Revenons quelques années en arrière.
Fin 1745, le Mercure de France salue l’habileté de Louis de Cahusac (1706-1759) à « peindre un roi que la victoire vient de couronner de ses lauriers et qui aime son peuple autant qu’il en est aimé » – bien jaloux, Voltaire place parmi les « petits freluquets » le futur librettiste de Zoroastre (1749) et Anacréon (1754) [lire nos critiques du DVD et du CD] ! La bataille gagnée est celle de Fontenoy, contre l’Autriche (11 mai 1745), Les Fêtes de Polymnie, le ballet héroïque qui la célèbre (12 octobre 1745).

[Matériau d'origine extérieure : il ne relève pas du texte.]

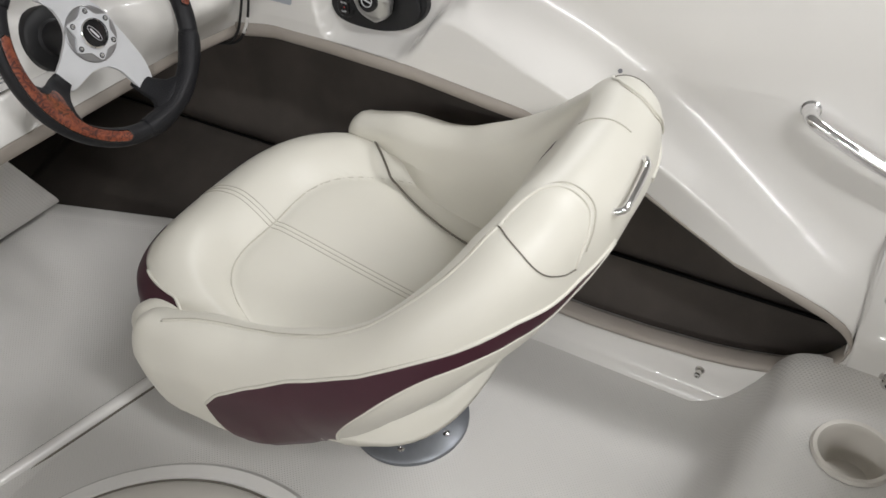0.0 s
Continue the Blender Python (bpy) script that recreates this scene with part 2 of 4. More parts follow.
def smooth_prof(prof, v):
    n = len(prof) - 1
    t = v * n
    k = min(int(t), n - 1)
    t -= k
    a, b, c, d = prof[max(k - 1, 0)], prof[k], prof[k + 1], prof[min(k + 2, n)]
    return [0.5 * (2 * b[i] + (c[i] - a[i]) * t + (2 * a[i] - 5 * b[i] + 4 * c[i] - d[i]) * t * t + (3 * b[i] - a[i] - 3 * c[i] + d[i]) * t ** 3) for i in (0, 1)]


def letters(text, size, align="CENTER", squeeze=1.0, bold=0.0):
    """A flat bmesh of the text, in its own x and y."""
    cu = bpy.data.curves.new("letters", "FONT")
    cu.body, cu.size, cu.align_x, cu.align_y = text, size, align, "CENTER"
    cu.resolution_u, cu.offset = 2, bold
    ob = bpy.data.objects.new("letters", cu)
    me = bpy.data.meshes.new_from_object(ob)
    bm = bmesh.new()
    bm.from_mesh(me)
    bpy.data.objects.remove(ob)
    bpy.data.meshes.remove(me)
    bpy.data.curves.remove(cu)
    for v in bm.verts:
        v.co.x *= squeeze
    return bm


def polar(r, deg, z=0.0):
    return Vector((r * math.cos(radians(deg)), r * math.sin(radians(deg)), z))


def moved(bm, m):
    bm.transform(m)
    return bm


# ---------------------------------------------------------------- the boat's large forms
FLOOR = 0.11

EDGE = [(-1.040, 0.312), (-1.034, 0.326), (-1.022, 0.338), (-0.997, 0.352), (-0.947, 0.369), (-0.86, 0.398), (-0.768, 0.446), (-0.693, 0.487), (-0.60, 0.524), (-0.51, 0.547), (-0.45, 0.553), (-0.3, 0.572), (-0.12, 0.582), (0.0, 0.585), (0.5, 0.585)]
SILL = [(-1.040, 0.312), (-1.036, 0.290), (-1.01, 0.251), (-0.949, 0.216), (-0.89, 0.199), (-0.835, 0.188), (-0.73, 0.177), (-0.625, 0.172), (-0.3, 0.18)]
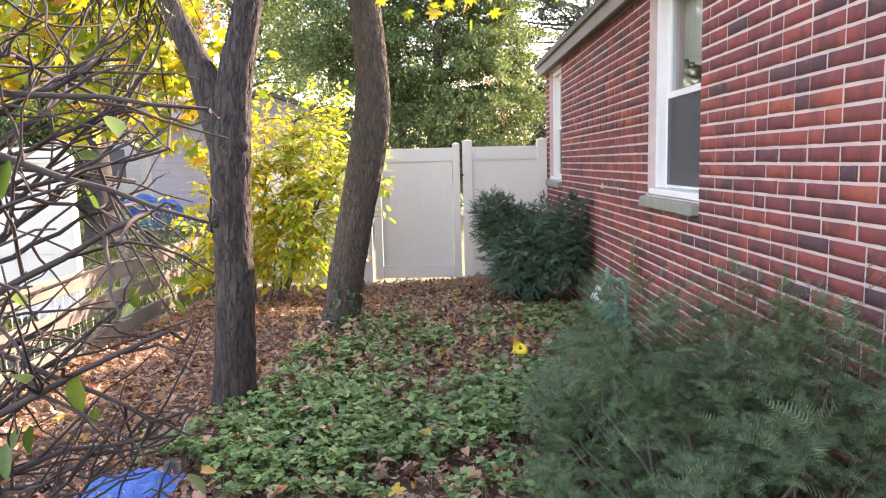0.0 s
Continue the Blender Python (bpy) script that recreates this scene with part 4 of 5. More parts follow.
# a few leaves caught in the yews
v, f = maple_blade(0.6, 41)
dry_leaf = tagged(arrays("fallen_leaf", v * 0.06, f, DRY), "dry tan leaf lying on the litter by the yew", "leaf", "caught leaves")
dry_leaf.matrix_basis = pose(0.70, 7.20, float(ground_z(0.70, 7.20)) + 0.04, 12, -9, 130)
for x, y, z in ((0.98, 7.62, 0.60), (1.10, 7.45, 0.52), (0.92, 8.05, 0.74), (1.22, 7.38, 0.72), (0.80, 8.10, 0.95), (1.02, 7.50, 0.38), (1.18, 7.32, 0.46), (1.15, 3.4, 0.62), (0.92, 4.0, 0.55)):
    lf = copy_thing(dry_leaf, pose(x, y, z, rng.uniform(-40, 40), rng.uniform(-40, 40), rng.uniform(0, 360)))
    tagged(lf, "dry tan leaf caught in evergreen shoots", "leaf", "caught leaves")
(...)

Suite au Prologue (Mnémosyne exhorte les Arts à chanter les héros), on compte trois entrées : La Fable (les amours d’Alcide et Hébé), L’Histoire (Séleucos Ier cède Stratonice à son fils Antiochos) et La Féérie (au royaume d’Alcina, la magicienne d’Orlando furioso).

En seconde partie de programme, découvrons la suite pour orchestre qui en fut tirée. Si Pygmalion avait une fois de plus témoigné de l’élégance de Christophe Rousset à la tête des Talens Lyriques – de tout temps délicat, mais ici frôlant même l’intériorité –, de sa vivacité à rendre les passages dansés (chaconne, passepied, rigaudon, etc.), ces Fêtes l’amènent à nuancer toute la pompe d’une cérémonie royale, avec fierté et majesté.